## Source material:
════════
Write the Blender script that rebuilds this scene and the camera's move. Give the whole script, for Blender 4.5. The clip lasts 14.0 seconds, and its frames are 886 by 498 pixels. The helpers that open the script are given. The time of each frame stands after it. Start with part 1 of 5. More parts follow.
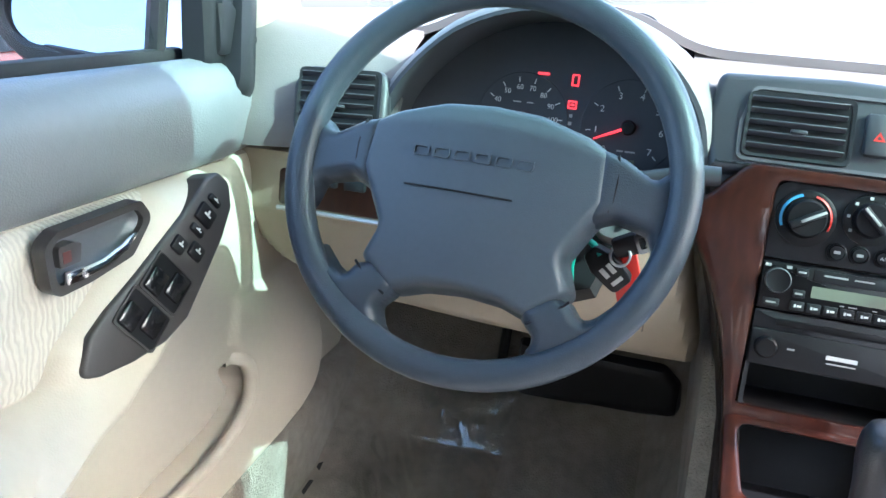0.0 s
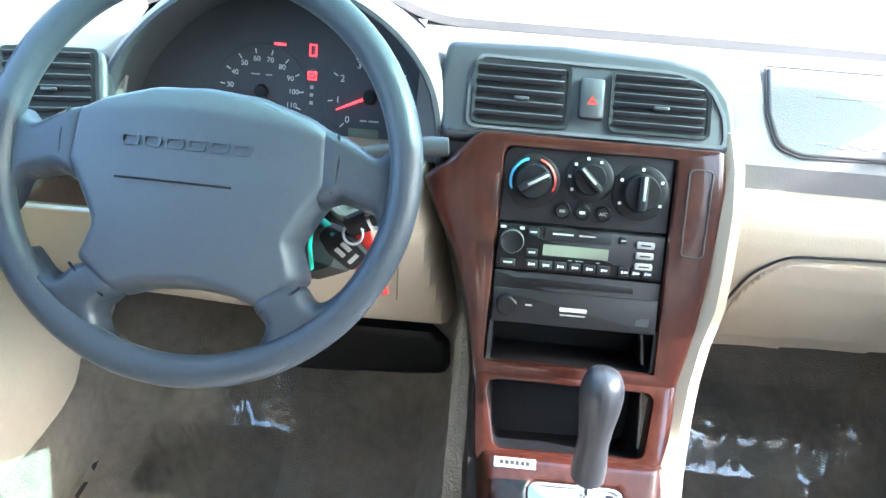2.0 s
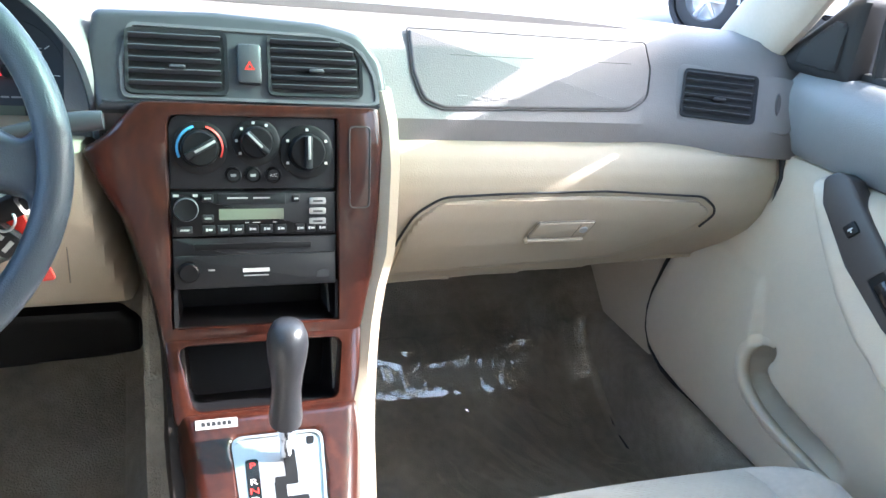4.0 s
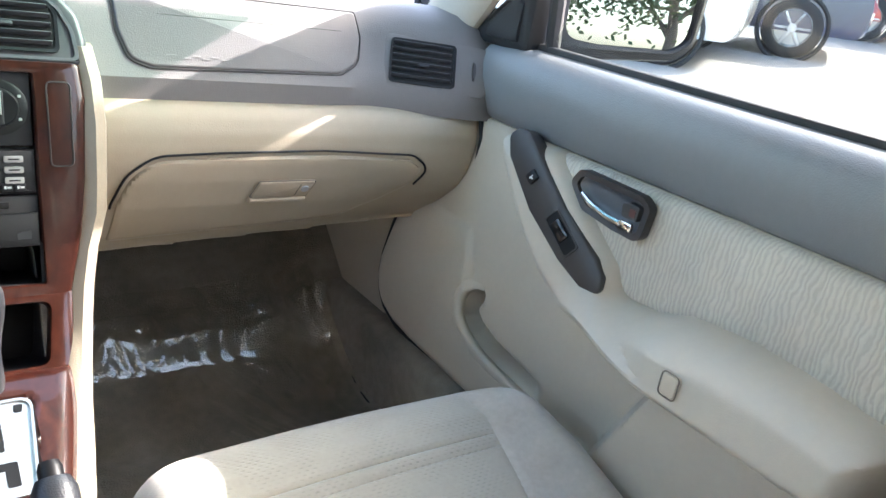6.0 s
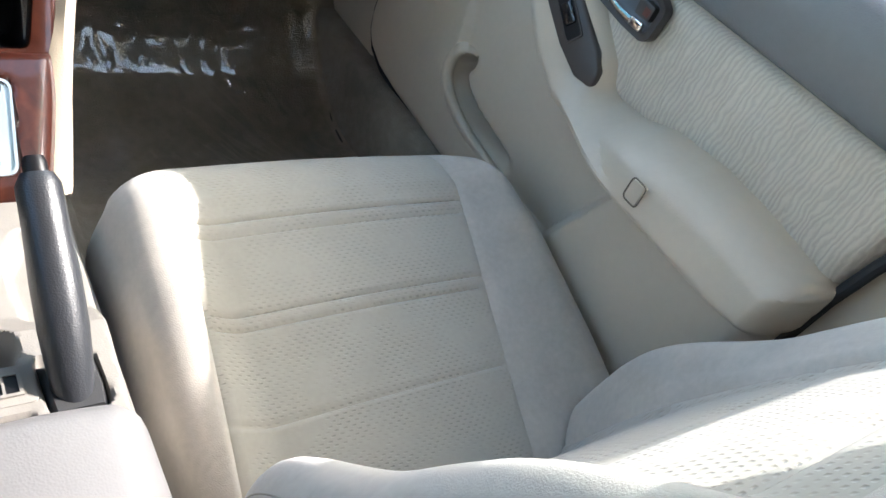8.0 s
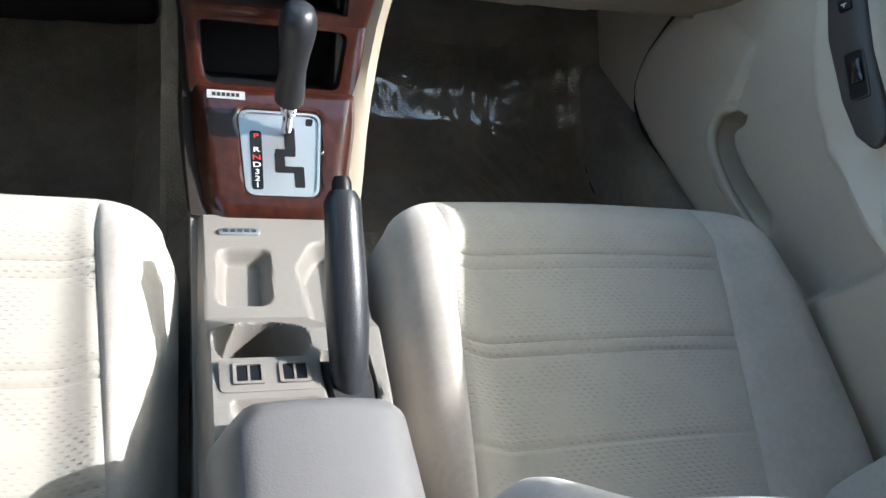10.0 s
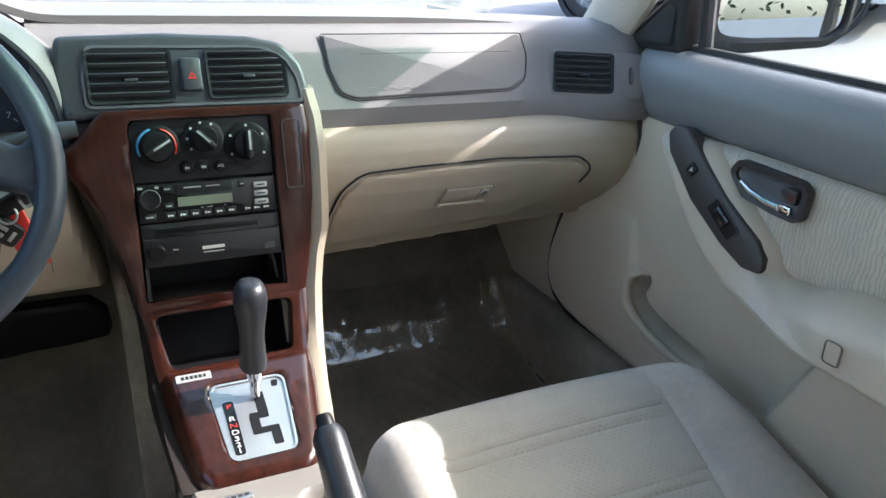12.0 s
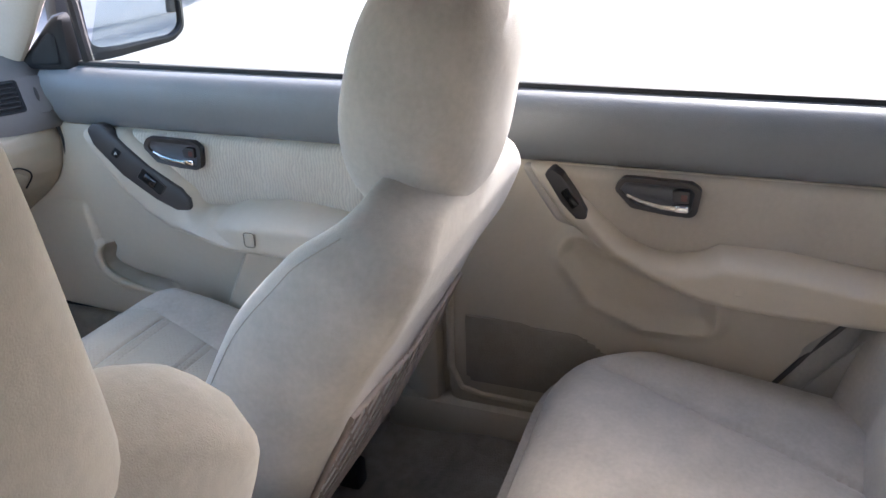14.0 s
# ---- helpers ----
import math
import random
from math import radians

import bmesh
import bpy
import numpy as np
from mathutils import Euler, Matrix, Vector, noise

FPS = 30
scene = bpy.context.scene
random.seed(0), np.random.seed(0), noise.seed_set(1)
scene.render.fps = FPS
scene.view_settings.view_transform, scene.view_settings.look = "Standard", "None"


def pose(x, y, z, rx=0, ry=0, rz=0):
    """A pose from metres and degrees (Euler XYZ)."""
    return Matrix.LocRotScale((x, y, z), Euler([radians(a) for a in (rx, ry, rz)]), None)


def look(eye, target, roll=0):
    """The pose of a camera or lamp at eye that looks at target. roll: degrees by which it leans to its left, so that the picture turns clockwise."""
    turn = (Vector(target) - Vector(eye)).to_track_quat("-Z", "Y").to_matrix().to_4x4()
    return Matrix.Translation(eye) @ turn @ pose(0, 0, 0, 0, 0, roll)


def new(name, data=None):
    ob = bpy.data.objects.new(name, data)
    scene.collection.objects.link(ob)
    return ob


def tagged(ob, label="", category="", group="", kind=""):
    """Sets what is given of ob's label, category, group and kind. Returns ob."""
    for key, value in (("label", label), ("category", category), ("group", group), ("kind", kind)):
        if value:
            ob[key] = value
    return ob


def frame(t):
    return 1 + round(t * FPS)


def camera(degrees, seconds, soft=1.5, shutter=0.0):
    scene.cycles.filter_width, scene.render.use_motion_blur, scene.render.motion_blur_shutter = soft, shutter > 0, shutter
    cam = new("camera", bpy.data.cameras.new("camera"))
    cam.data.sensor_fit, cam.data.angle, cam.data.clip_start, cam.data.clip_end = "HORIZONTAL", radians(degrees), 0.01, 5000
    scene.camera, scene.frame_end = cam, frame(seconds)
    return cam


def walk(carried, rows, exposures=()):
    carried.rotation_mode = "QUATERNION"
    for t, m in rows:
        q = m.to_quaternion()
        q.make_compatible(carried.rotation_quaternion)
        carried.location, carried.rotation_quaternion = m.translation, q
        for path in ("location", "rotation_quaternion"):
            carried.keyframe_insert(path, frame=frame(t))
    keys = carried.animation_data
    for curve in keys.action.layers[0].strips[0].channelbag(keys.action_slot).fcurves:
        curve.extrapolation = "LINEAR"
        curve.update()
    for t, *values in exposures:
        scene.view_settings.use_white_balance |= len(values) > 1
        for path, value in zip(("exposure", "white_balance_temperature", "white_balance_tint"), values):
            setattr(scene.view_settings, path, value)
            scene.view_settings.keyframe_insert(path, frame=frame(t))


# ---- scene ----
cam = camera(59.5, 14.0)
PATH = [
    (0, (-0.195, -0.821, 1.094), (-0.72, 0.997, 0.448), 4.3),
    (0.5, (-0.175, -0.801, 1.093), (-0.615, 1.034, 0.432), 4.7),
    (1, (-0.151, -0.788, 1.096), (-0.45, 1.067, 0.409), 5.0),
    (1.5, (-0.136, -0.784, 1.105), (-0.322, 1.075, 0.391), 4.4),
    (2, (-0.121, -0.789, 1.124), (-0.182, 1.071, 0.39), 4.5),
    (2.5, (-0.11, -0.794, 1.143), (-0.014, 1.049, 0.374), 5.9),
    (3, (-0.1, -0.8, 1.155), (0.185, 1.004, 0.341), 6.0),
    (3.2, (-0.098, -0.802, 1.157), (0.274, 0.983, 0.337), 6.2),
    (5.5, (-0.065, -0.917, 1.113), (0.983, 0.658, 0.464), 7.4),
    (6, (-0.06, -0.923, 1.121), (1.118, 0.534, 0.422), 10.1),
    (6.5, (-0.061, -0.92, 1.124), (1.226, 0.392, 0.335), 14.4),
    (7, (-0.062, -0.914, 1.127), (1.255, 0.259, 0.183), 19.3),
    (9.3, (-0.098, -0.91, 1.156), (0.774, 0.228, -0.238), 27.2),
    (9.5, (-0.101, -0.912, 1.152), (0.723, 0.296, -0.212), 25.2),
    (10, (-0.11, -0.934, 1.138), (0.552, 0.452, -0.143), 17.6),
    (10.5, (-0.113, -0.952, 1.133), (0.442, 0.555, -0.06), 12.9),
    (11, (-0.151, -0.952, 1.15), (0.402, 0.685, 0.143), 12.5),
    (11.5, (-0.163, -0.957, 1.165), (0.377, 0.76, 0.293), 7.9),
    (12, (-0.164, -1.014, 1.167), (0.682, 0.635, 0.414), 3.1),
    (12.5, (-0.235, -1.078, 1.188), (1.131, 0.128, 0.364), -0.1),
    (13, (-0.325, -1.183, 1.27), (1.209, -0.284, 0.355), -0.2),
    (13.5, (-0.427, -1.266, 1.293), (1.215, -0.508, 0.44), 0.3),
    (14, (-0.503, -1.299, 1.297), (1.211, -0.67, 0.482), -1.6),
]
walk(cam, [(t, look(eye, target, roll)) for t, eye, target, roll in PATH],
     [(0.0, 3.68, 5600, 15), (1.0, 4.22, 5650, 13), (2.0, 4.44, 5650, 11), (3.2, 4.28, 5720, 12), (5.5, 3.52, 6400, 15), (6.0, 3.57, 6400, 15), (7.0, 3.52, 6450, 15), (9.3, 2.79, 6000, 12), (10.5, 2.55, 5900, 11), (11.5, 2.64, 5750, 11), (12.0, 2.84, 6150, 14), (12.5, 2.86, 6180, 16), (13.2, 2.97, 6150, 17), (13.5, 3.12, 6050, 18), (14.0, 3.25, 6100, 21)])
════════
Set down, exactly and alone, the run of lines from the line that has "# ---- helpers" to the line that has "turn = (Vector(target)".

## Solved problem:
# ---- helpers ----
import math
import random
from math import radians

import bmesh
import bpy
import numpy as np
from mathutils import Euler, Matrix, Vector, noise

FPS = 30
scene = bpy.context.scene
random.seed(0), np.random.seed(0), noise.seed_set(1)
scene.render.fps = FPS
scene.view_settings.view_transform, scene.view_settings.look = "Standard", "None"


def pose(x, y, z, rx=0, ry=0, rz=0):
    """A pose from metres and degrees (Euler XYZ)."""
    return Matrix.LocRotScale((x, y, z), Euler([radians(a) for a in (rx, ry, rz)]), None)


def look(eye, target, roll=0):
    """The pose of a camera or lamp at eye that looks at target. roll: degrees by which it leans to its left, so that the picture turns clockwise."""
    turn = (Vector(target) - Vector(eye)).to_track_quat("-Z", "Y").to_matrix().to_4x4()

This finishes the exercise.